### Scripts that build animated scenes
------------------------------

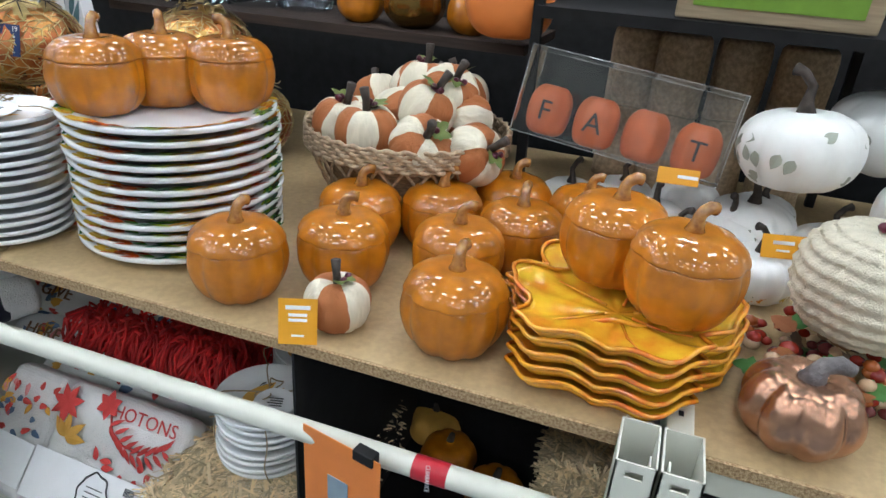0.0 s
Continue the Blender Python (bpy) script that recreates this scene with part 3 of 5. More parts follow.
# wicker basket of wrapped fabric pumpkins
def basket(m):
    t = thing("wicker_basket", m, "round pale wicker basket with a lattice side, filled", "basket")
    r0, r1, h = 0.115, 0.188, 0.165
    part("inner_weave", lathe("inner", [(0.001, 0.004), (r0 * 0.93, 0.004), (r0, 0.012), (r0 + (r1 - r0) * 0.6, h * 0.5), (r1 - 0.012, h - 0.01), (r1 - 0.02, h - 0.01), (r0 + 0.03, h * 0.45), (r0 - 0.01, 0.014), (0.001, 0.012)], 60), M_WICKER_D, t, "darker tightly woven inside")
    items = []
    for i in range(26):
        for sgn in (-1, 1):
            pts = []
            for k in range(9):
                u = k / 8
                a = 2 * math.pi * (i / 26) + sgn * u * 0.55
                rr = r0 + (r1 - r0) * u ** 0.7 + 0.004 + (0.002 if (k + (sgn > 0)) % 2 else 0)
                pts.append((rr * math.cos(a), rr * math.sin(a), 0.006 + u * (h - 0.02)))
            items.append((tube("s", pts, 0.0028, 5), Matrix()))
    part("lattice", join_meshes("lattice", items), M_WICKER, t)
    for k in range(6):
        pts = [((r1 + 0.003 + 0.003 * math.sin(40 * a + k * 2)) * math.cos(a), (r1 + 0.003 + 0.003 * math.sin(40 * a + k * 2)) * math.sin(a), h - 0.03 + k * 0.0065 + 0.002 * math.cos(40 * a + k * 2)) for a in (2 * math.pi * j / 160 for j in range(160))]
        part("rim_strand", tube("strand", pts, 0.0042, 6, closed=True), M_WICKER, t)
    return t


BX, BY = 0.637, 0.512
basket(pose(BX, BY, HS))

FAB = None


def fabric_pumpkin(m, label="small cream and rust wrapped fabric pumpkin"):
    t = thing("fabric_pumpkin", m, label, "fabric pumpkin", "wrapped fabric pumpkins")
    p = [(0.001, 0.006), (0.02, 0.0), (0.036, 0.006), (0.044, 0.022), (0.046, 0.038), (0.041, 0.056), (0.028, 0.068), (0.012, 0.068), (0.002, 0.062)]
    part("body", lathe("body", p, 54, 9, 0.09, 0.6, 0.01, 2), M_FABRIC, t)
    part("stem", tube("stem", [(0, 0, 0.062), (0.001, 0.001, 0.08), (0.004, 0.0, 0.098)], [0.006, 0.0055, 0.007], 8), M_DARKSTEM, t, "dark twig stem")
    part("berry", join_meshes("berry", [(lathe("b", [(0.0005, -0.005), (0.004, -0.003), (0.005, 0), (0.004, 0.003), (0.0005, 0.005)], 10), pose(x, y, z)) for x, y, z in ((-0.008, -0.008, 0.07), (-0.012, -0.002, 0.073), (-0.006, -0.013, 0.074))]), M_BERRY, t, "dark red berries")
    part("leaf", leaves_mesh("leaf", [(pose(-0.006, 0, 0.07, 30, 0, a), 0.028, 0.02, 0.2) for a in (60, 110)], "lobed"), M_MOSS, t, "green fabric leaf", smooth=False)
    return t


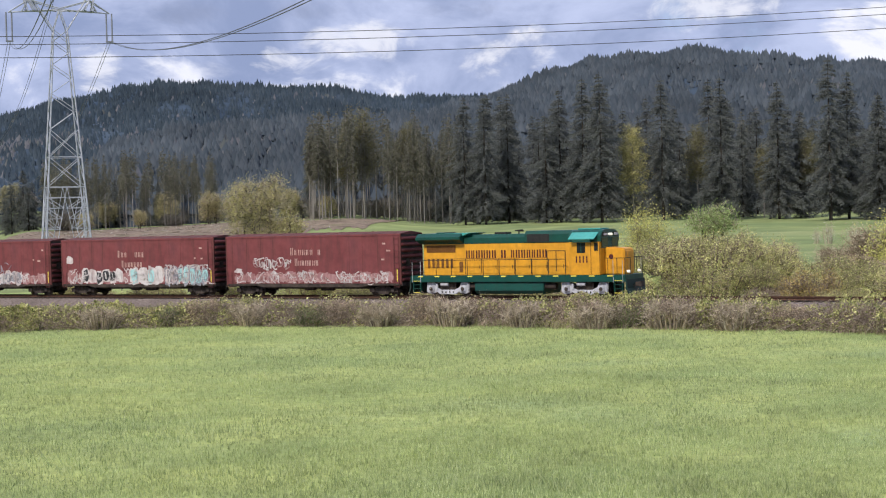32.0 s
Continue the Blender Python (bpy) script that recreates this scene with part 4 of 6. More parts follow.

------------------------------

### Brief
Omit any images, then output the listing exactly.

### Complete response
0.0 s
Continue the Blender Python (bpy) script that recreates this scene with part 3 of 5. More parts follow.
# wicker basket of wrapped fabric pumpkins
def basket(m):
    t = thing("wicker_basket", m, "round pale wicker basket with a lattice side, filled", "basket")
    r0, r1, h = 0.115, 0.188, 0.165
    part("inner_weave", lathe("inner", [(0.001, 0.004), (r0 * 0.93, 0.004), (r0, 0.012), (r0 + (r1 - r0) * 0.6, h * 0.5), (r1 - 0.012, h - 0.01), (r1 - 0.02, h - 0.01), (r0 + 0.03, h * 0.45), (r0 - 0.01, 0.014), (0.001, 0.012)], 60), M_WICKER_D, t, "darker tightly woven inside")
    items = []
    for i in range(26):
        for sgn in (-1, 1):
            pts = []
            for k in range(9):
                u = k / 8
                a = 2 * math.pi * (i / 26) + sgn * u * 0.55
                rr = r0 + (r1 - r0) * u ** 0.7 + 0.004 + (0.002 if (k + (sgn > 0)) % 2 else 0)
                pts.append((rr * math.cos(a), rr * math.sin(a), 0.006 + u * (h - 0.02)))
            items.append((tube("s", pts, 0.0028, 5), Matrix()))
    part("lattice", join_meshes("lattice", items), M_WICKER, t)
    for k in range(6):
        pts = [((r1 + 0.003 + 0.003 * math.sin(40 * a + k * 2)) * math.cos(a), (r1 + 0.003 + 0.003 * math.sin(40 * a + k * 2)) * math.sin(a), h - 0.03 + k * 0.0065 + 0.002 * math.cos(40 * a + k * 2)) for a in (2 * math.pi * j / 160 for j in range(160))]
        part("rim_strand", tube("strand", pts, 0.0042, 6, closed=True), M_WICKER, t)
    return t


BX, BY = 0.637, 0.512
basket(pose(BX, BY, HS))

FAB = None


def fabric_pumpkin(m, label="small cream and rust wrapped fabric pumpkin"):
    t = thing("fabric_pumpkin", m, label, "fabric pumpkin", "wrapped fabric pumpkins")
    p = [(0.001, 0.006), (0.02, 0.0), (0.036, 0.006), (0.044, 0.022), (0.046, 0.038), (0.041, 0.056), (0.028, 0.068), (0.012, 0.068), (0.002, 0.062)]
    part("body", lathe("body", p, 54, 9, 0.09, 0.6, 0.01, 2), M_FABRIC, t)
    part("stem", tube("stem", [(0, 0, 0.062), (0.001, 0.001, 0.08), (0.004, 0.0, 0.098)], [0.006, 0.0055, 0.007], 8), M_DARKSTEM, t, "dark twig stem")
    part("berry", join_meshes("berry", [(lathe("b", [(0.0005, -0.005), (0.004, -0.003), (0.005, 0), (0.004, 0.003), (0.0005, 0.005)], 10), pose(x, y, z)) for x, y, z in ((-0.008, -0.008, 0.07), (-0.012, -0.002, 0.073), (-0.006, -0.013, 0.074))]), M_BERRY, t, "dark red berries")
    part("leaf", leaves_mesh("leaf", [(pose(-0.006, 0, 0.07, 30, 0, a), 0.028, 0.02, 0.2) for a in (60, 110)], "lobed"), M_MOSS, t, "green fabric leaf", smooth=False)
    return t


32.0 s
Continue the Blender Python (bpy) script that recreates this scene with part 4 of 6. More parts follow.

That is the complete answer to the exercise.